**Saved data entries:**
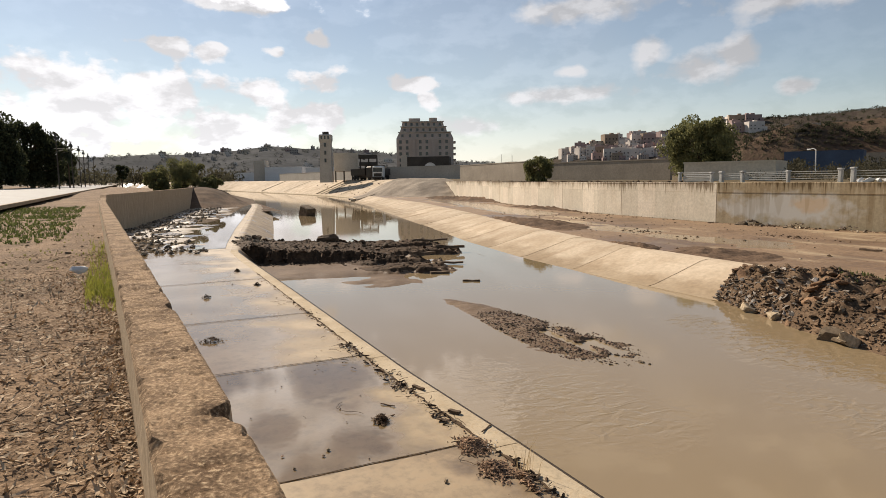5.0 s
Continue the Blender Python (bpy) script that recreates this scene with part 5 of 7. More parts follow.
def heap(cx, cy, sx, sy, n, words, material):
    def place(r):
        x, y = r.gauss(0, 0.42), r.gauss(0, 0.42)
        k = math.exp(-3 * (x * x + y * y))
        return cx + x * sx, cy + y * sy, 0.908 + 0.11 * k * r.random()
    r = random.Random(words + str(cx))
    s = Shape()
    for _ in range(int(n * 2.6)):
        p = Vector(place(r))
        if r.random() < 0.3:
            s.add(pebble_verts(r, *p, 0.005 + 0.026 * r.random() ** 2.5), CHIP)
        else:
            # curled leaf or bark scrap
            q = Euler((r.gauss(0, 0.3), r.gauss(0, 0.3), r.uniform(0, 6.28))).to_matrix()
            l, k = r.uniform(0.015, 0.05), r.uniform(0.008, 0.024)
            s.add([p + q @ Vector(c) for c in ((-l, 0, 0.01), (-l * 0.2, -k, 0), (l, 0, 0.012), (l * 0.1, k, 0.004))], [(0, 1, 2), (0, 2, 3)])
    tagged(part("mud_heap", s, material, None), words, "mud", kind="stuff")


heap(-7.87, 3.2, 0.28, 0.2, 460, "small heap of brown mud crumbs by the kerb", CRUMB)
heap(-7.12, 3.15, 0.27, 0.16, 420, "small heap of brown mud crumbs beside the kerb", CRUMB)


def drift(words, x0, x1, knots, count, tint, sizes=(0.02, 0.075)):
    """Bark, leaf and wood shards washed up along the kerb joint, thickest round the knots (x, offset, spread)."""
    r = random.Random(words)
    s = Shape()
    for _ in range(count):
        if knots and r.random() < 0.8:
            kx, off, spread = r.choice(knots)
            x, o = r.gauss(kx, spread), r.gauss(off, 0.07)
        else:
            x, o = r.uniform(x0, x1), r.gauss(0, 0.05)
        l = sizes[0] + (sizes[1] - sizes[0]) * r.random() ** 2
        k, t = l * r.uniform(0.15, 0.45), l * r.uniform(0.06, 0.3)
        q = Euler((r.gauss(0, 0.35), r.gauss(0, 0.25), r.gauss(0.2, 0.9))).to_matrix()
        c = Vector((x, kerb_joint(x) + o, 0.912 + t + 0.02 * r.random()))
        s.add([c + q @ Vector(v) for v in ((-l, -k * 0.4, -t), (-l * 0.3, -k, -t), (l, -k * 0.2, -t * 0.6), (l * 0.8, k * 0.6, -t), (-l * 0.5, k, -t), (-l * 0.7, 0, t), (l * 0.6, k * 0.1, t * 0.7))],
              [(0, 1, 5), (1, 2, 6, 5), (2, 3, 6), (3, 4, 5, 6), (4, 0, 5), (0, 4, 3, 2, 1)])
    tagged(part("debris", s, tint, None), words, "debris", kind="stuff")


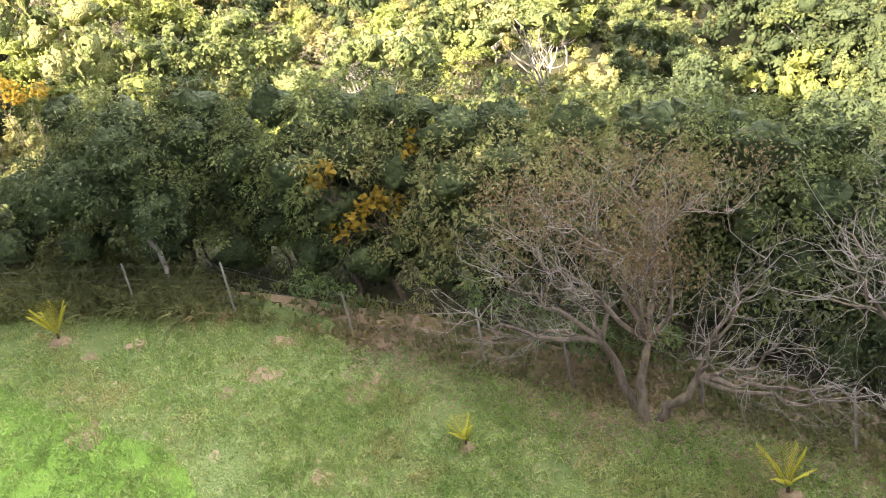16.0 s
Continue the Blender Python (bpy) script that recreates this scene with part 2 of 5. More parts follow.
BARK = {
    "brown": bark_material("bark_brown", (0.055, 0.040, 0.028), (0.150, 0.115, 0.080)),
    "pale": bark_material("bark_pale", (0.190, 0.165, 0.130), (0.420, 0.380, 0.320)),
    "tan": bark_material("bark_tan", (0.100, 0.078, 0.060), (0.270, 0.215, 0.165)),
    "dead": bark_material("bark_dead", (0.215, 0.185, 0.160), (0.400, 0.360, 0.315)),
}
EARTH = mottled("forest_floor", [(0.070, 0.072, 0.036), (0.105, 0.098, 0.050), (0.062, 0.080, 0.032)], 0.15, 2.0, bump_dist=0.3)
LAWN = mottled("lawn_turf", [(0.190, 0.255, 0.088), (0.250, 0.305, 0.110), (0.440, 0.350, 0.215)], 1.6, 16.0, bump_dist=0.08)
LITTER = mottled("leaf_litter", [(0.400, 0.285, 0.190), (0.310, 0.230, 0.150), (0.240, 0.235, 0.110)], 1.4, 12.0, bump_dist=0.03)
PASTURE = mottled("pasture_grass", [(0.138, 0.186, 0.050), (0.192, 0.216, 0.074), (0.245, 0.222, 0.108)], 0.09, 1.2, bump_dist=0.15)
SOIL = mottled("ploughed_soil", [(0.285, 0.185, 0.100), (0.345, 0.230, 0.130), (0.250, 0.195, 0.100)], 0.12, 2.2, bump_dist=0.1)
FRESH_LAWN = mottled("fresh_turf", [(0.170, 0.300, 0.050), (0.220, 0.360, 0.066), (0.140, 0.240, 0.046)], 0.9, 12.0, bump_dist=0.06)
FALLOW = mottled("fallow_grass", [(0.165, 0.160, 0.070), (0.210, 0.180, 0.100), (0.145, 0.165, 0.060)], 0.08, 1.5, bump_dist=0.1)


def mountain_material(name, low, high, crowns):
    """Forested slopes; with crowns each tree takes its own shade."""
    m, n = material(name)
    at = world_place(n)
    big = n.noise(at, 0.0068, 5.0, 0.6).outputs["Fac"]
    mid = n.noise(at, 0.034, 5.0, 0.65).outputs["Fac"]
    c = n.mix(n.step(mid, 0.40, 0.60), rgb(*low), rgb(*high))
    c = n.mix(n.step(big, 0.48, 0.62, 0.0, 0.7), c, rgb(high[0] * 1.5, high[1] * 1.4, high[2] * 1.2))
    # higher up the colour turns dark and bluish, painting in haze and cloud shade
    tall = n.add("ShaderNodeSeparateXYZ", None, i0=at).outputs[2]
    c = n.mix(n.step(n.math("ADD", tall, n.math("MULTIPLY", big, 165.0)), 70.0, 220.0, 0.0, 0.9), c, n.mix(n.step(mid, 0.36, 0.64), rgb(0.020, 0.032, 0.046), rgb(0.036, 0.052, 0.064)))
    # haze and shade are painted over the western slopes as a dark, bluish tint
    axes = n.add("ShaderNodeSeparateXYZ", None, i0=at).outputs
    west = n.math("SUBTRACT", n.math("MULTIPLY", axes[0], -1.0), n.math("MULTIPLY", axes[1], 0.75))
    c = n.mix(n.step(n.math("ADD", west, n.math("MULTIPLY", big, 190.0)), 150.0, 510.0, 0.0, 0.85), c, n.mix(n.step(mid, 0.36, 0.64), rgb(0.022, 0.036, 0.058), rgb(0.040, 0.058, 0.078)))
    if crowns:
        hue = n.add("ShaderNodeNewGeometry").outputs["Random Per Island"]
        c = n.mix(n.step(hue, 0.0, 0.6, 0.28, 0.0), c, n.mix(0.6, c, rgb(0.014, 0.024, 0.020)))
        c = n.mix(n.step(hue, 0.75, 1.0, 0.0, 0.35), c, n.mix(0.5, c, rgb(0.22, 0.22, 0.12)))
        surface(n, c, 0.95, n.noise(at, 0.45, 3.0, 0.6).outputs["Fac"], 2.0, 0.8, spec=0.0)
    else:
        surface(n, c, 0.95, n.noise(at, 0.12, 4.0, 0.6).outputs["Fac"], 3.0, 0.7, spec=0.0)
    return m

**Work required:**
Output the entries above exactly, without their pictures.

**Answer to this problem:**
5.0 s
Continue the Blender Python (bpy) script that recreates this scene with part 5 of 7. More parts follow.
def heap(cx, cy, sx, sy, n, words, material):
    def place(r):
        x, y = r.gauss(0, 0.42), r.gauss(0, 0.42)
        k = math.exp(-3 * (x * x + y * y))
        return cx + x * sx, cy + y * sy, 0.908 + 0.11 * k * r.random()
    r = random.Random(words + str(cx))
    s = Shape()
    for _ in range(int(n * 2.6)):
        p = Vector(place(r))
        if r.random() < 0.3:
            s.add(pebble_verts(r, *p, 0.005 + 0.026 * r.random() ** 2.5), CHIP)
        else:
            # curled leaf or bark scrap
            q = Euler((r.gauss(0, 0.3), r.gauss(0, 0.3), r.uniform(0, 6.28))).to_matrix()
            l, k = r.uniform(0.015, 0.05), r.uniform(0.008, 0.024)
            s.add([p + q @ Vector(c) for c in ((-l, 0, 0.01), (-l * 0.2, -k, 0), (l, 0, 0.012), (l * 0.1, k, 0.004))], [(0, 1, 2), (0, 2, 3)])
    tagged(part("mud_heap", s, material, None), words, "mud", kind="stuff")


heap(-7.87, 3.2, 0.28, 0.2, 460, "small heap of brown mud crumbs by the kerb", CRUMB)
heap(-7.12, 3.15, 0.27, 0.16, 420, "small heap of brown mud crumbs beside the kerb", CRUMB)


def drift(words, x0, x1, knots, count, tint, sizes=(0.02, 0.075)):
    """Bark, leaf and wood shards washed up along the kerb joint, thickest round the knots (x, offset, spread)."""
    r = random.Random(words)
    s = Shape()
    for _ in range(count):
        if knots and r.random() < 0.8:
            kx, off, spread = r.choice(knots)
            x, o = r.gauss(kx, spread), r.gauss(off, 0.07)
        else:
            x, o = r.uniform(x0, x1), r.gauss(0, 0.05)
        l = sizes[0] + (sizes[1] - sizes[0]) * r.random() ** 2
        k, t = l * r.uniform(0.15, 0.45), l * r.uniform(0.06, 0.3)
        q = Euler((r.gauss(0, 0.35), r.gauss(0, 0.25), r.gauss(0.2, 0.9))).to_matrix()
        c = Vector((x, kerb_joint(x) + o, 0.912 + t + 0.02 * r.random()))
        s.add([c + q @ Vector(v) for v in ((-l, -k * 0.4, -t), (-l * 0.3, -k, -t), (l, -k * 0.2, -t * 0.6), (l * 0.8, k * 0.6, -t), (-l * 0.5, k, -t), (-l * 0.7, 0, t), (l * 0.6, k * 0.1, t * 0.7))],
              [(0, 1, 5), (1, 2, 6, 5), (2, 3, 6), (3, 4, 5, 6), (4, 0, 5), (0, 4, 3, 2, 1)])
    tagged(part("debris", s, tint, None), words, "debris", kind="stuff")


16.0 s
Continue the Blender Python (bpy) script that recreates this scene with part 2 of 5. More parts follow.
BARK = {
    "brown": bark_material("bark_brown", (0.055, 0.040, 0.028), (0.150, 0.115, 0.080)),
    "pale": bark_material("bark_pale", (0.190, 0.165, 0.130), (0.420, 0.380, 0.320)),
    "tan": bark_material("bark_tan", (0.100, 0.078, 0.060), (0.270, 0.215, 0.165)),
    "dead": bark_material("bark_dead", (0.215, 0.185, 0.160), (0.400, 0.360, 0.315)),
}
EARTH = mottled("forest_floor", [(0.070, 0.072, 0.036), (0.105, 0.098, 0.050), (0.062, 0.080, 0.032)], 0.15, 2.0, bump_dist=0.3)
LAWN = mottled("lawn_turf", [(0.190, 0.255, 0.088), (0.250, 0.305, 0.110), (0.440, 0.350, 0.215)], 1.6, 16.0, bump_dist=0.08)
LITTER = mottled("leaf_litter", [(0.400, 0.285, 0.190), (0.310, 0.230, 0.150), (0.240, 0.235, 0.110)], 1.4, 12.0, bump_dist=0.03)
PASTURE = mottled("pasture_grass", [(0.138, 0.186, 0.050), (0.192, 0.216, 0.074), (0.245, 0.222, 0.108)], 0.09, 1.2, bump_dist=0.15)
SOIL = mottled("ploughed_soil", [(0.285, 0.185, 0.100), (0.345, 0.230, 0.130), (0.250, 0.195, 0.100)], 0.12, 2.2, bump_dist=0.1)
FRESH_LAWN = mottled("fresh_turf", [(0.170, 0.300, 0.050), (0.220, 0.360, 0.066), (0.140, 0.240, 0.046)], 0.9, 12.0, bump_dist=0.06)
FALLOW = mottled("fallow_grass", [(0.165, 0.160, 0.070), (0.210, 0.180, 0.100), (0.145, 0.165, 0.060)], 0.08, 1.5, bump_dist=0.1)


def mountain_material(name, low, high, crowns):
    """Forested slopes; with crowns each tree takes its own shade."""
    m, n = material(name)
    at = world_place(n)
    big = n.noise(at, 0.0068, 5.0, 0.6).outputs["Fac"]
    mid = n.noise(at, 0.034, 5.0, 0.65).outputs["Fac"]
    c = n.mix(n.step(mid, 0.40, 0.60), rgb(*low), rgb(*high))
    c = n.mix(n.step(big, 0.48, 0.62, 0.0, 0.7), c, rgb(high[0] * 1.5, high[1] * 1.4, high[2] * 1.2))
    # higher up the colour turns dark and bluish, painting in haze and cloud shade
    tall = n.add("ShaderNodeSeparateXYZ", None, i0=at).outputs[2]
    c = n.mix(n.step(n.math("ADD", tall, n.math("MULTIPLY", big, 165.0)), 70.0, 220.0, 0.0, 0.9), c, n.mix(n.step(mid, 0.36, 0.64), rgb(0.020, 0.032, 0.046), rgb(0.036, 0.052, 0.064)))
    # haze and shade are painted over the western slopes as a dark, bluish tint
    axes = n.add("ShaderNodeSeparateXYZ", None, i0=at).outputs
    west = n.math("SUBTRACT", n.math("MULTIPLY", axes[0], -1.0), n.math("MULTIPLY", axes[1], 0.75))
    c = n.mix(n.step(n.math("ADD", west, n.math("MULTIPLY", big, 190.0)), 150.0, 510.0, 0.0, 0.85), c, n.mix(n.step(mid, 0.36, 0.64), rgb(0.022, 0.036, 0.058), rgb(0.040, 0.058, 0.078)))
    if crowns:
        hue = n.add("ShaderNodeNewGeometry").outputs["Random Per Island"]
        c = n.mix(n.step(hue, 0.0, 0.6, 0.28, 0.0), c, n.mix(0.6, c, rgb(0.014, 0.024, 0.020)))
        c = n.mix(n.step(hue, 0.75, 1.0, 0.0, 0.35), c, n.mix(0.5, c, rgb(0.22, 0.22, 0.12)))
        surface(n, c, 0.95, n.noise(at, 0.45, 3.0, 0.6).outputs["Fac"], 2.0, 0.8, spec=0.0)
    else:
        surface(n, c, 0.95, n.noise(at, 0.12, 4.0, 0.6).outputs["Fac"], 3.0, 0.7, spec=0.0)
    return m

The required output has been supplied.